Paying employees a higher salary in order to grow your business sounds like it’s counterintuitive. After all, if you paid employees less money, wouldn’t there be more money left for the business?
Low Salaries Don’t Save Money
A major cause of employee turnover is salary. If employees feel that they aren’t getting paid enough and are able to find higher-paid work elsewhere, they’ll quit and move on. Employee turnover costs companies huge amounts of money. The cost of replacing and training new employees exceeds the amount of money saved by offering lower salaries.
Low Salaries Mean Low Productivity
There are several ways in which low salaries can negatively impact productivity. First, employees who are paid less may also be less invested in their jobs and in the company. Secondly, if paying lower salaries is resulting in high turnover, your company will constantly have employees who are training.
The longer an employee has been at a job, the more efficient and knowledgable they will be. Turnover can prevent you from ever having employees who reach that level of skill at their position. Plus, an employee who is spending their time looking for a new job won’t be devoting as much time to their current one.
High Salaries Attract Top Talent
Talented employees know what they’re worth. If your company isn’t offering a competitive salary, you won’t be able to attract the top talent that your company wants. There are only so many top employees out there. If your company isn’t willing to offer these stellar candidates what they’re worth, then your competition will. Offering more money can not only attract top talent to your company, but it can also make your current staff more productive and dedicated to their jobs.
High Salaries Improve Productivity
Employees shouldn’t be viewed as an expense. Instead, they’re one of your company’s assets. Employees will be much more invested in their jobs and in the company they work for if they feel valued by that company. A higher salary is a way to show employees that they are valued. Companies can also demand higher quality of work and higher levels of productivity in exchange for that higher salary.
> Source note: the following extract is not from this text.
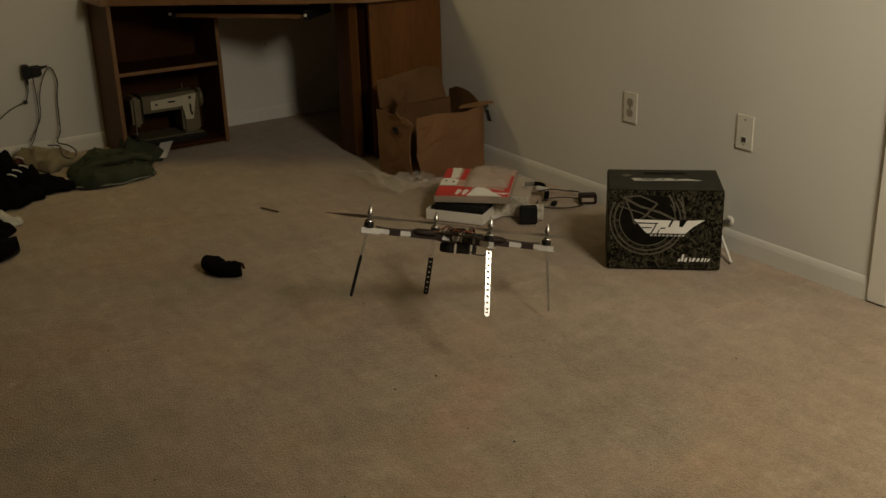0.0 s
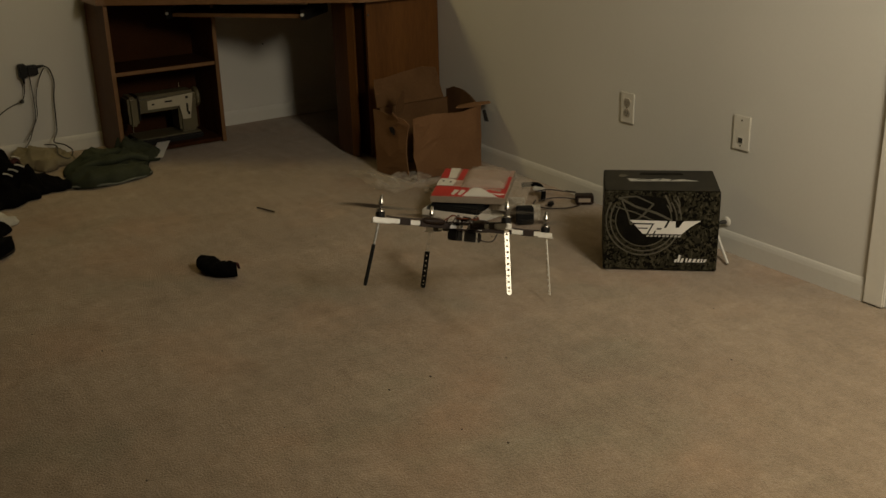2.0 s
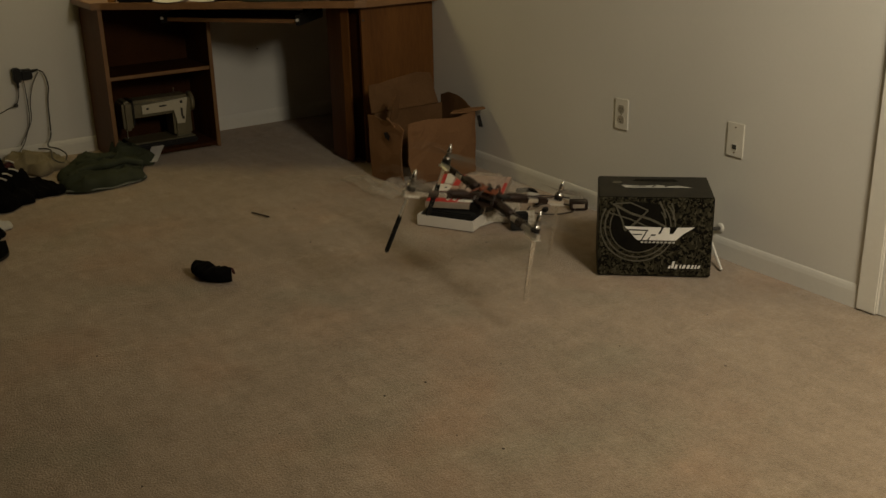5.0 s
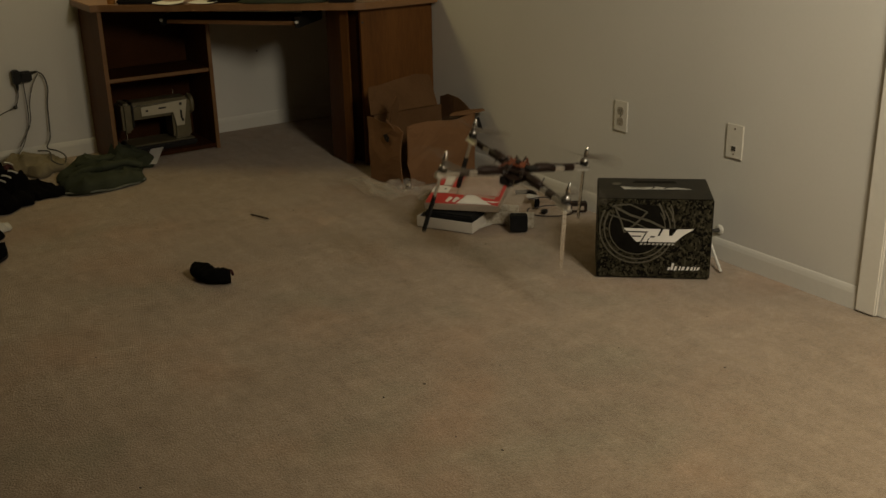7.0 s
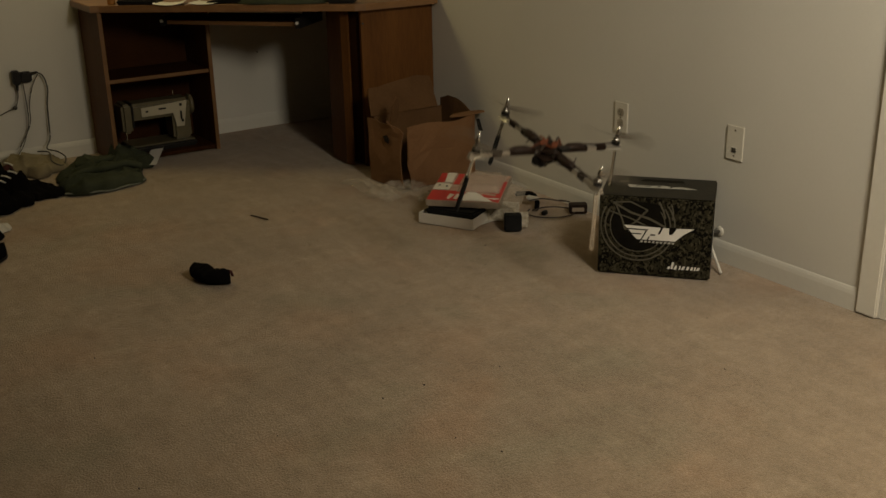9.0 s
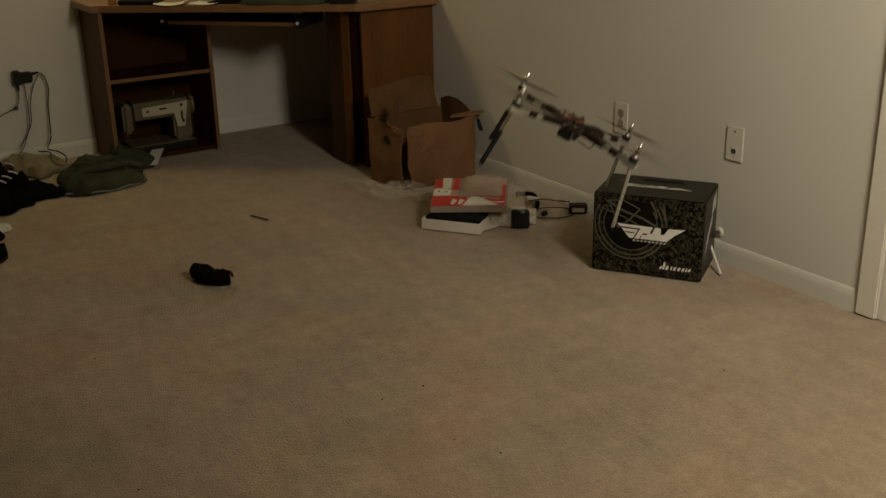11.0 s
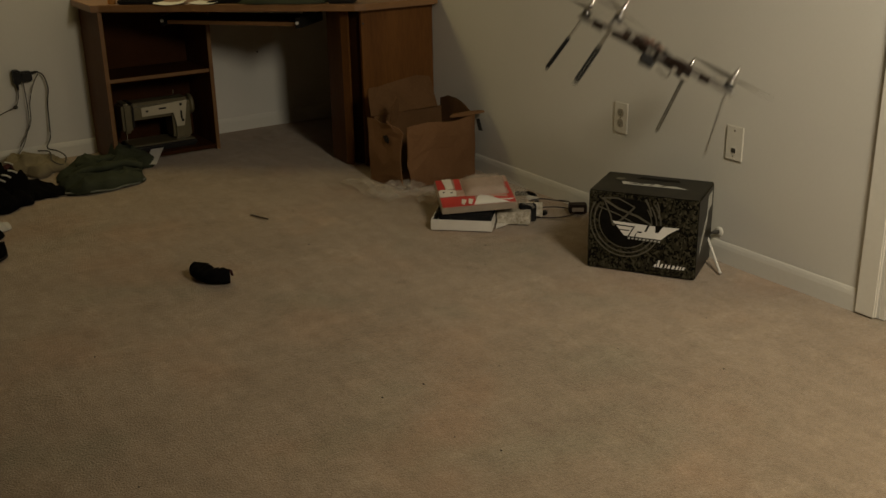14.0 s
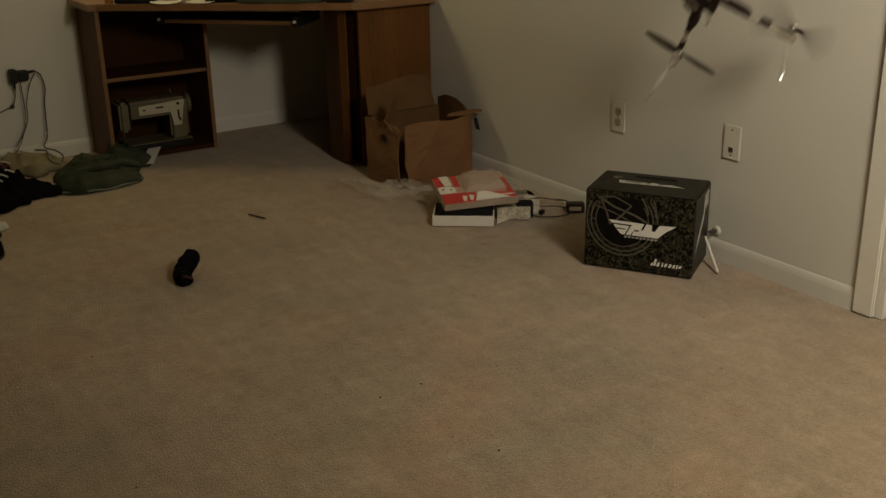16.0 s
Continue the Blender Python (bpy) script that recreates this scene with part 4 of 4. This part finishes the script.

What Goes Around, Comes Around
Extra money paid to employees doesn’t just stay with the employees. That money will, in turn, go on to benefit the community in which you do business. Employees that have more money will spend more money. The businesses at which they spend their money will then have more money, which will eventually make its way back to more business for your company.
Higher Salaries Improve Employee Health
Employees that make lower wages, especially those at minimum wage, can struggle to make ends meet. This can have a negative effect on health as they’re less able to afford healthy, nutritious food. They may also struggle to afford to go to the doctor regularly and could be ill more often. Having a lower salary can also cause more stress, which can negatively impact both health and work. Healthy employees are more productive and efficient employees, so the investment in a higher wage can have positive improvements in employees’ lives that in turn improve their quality of work.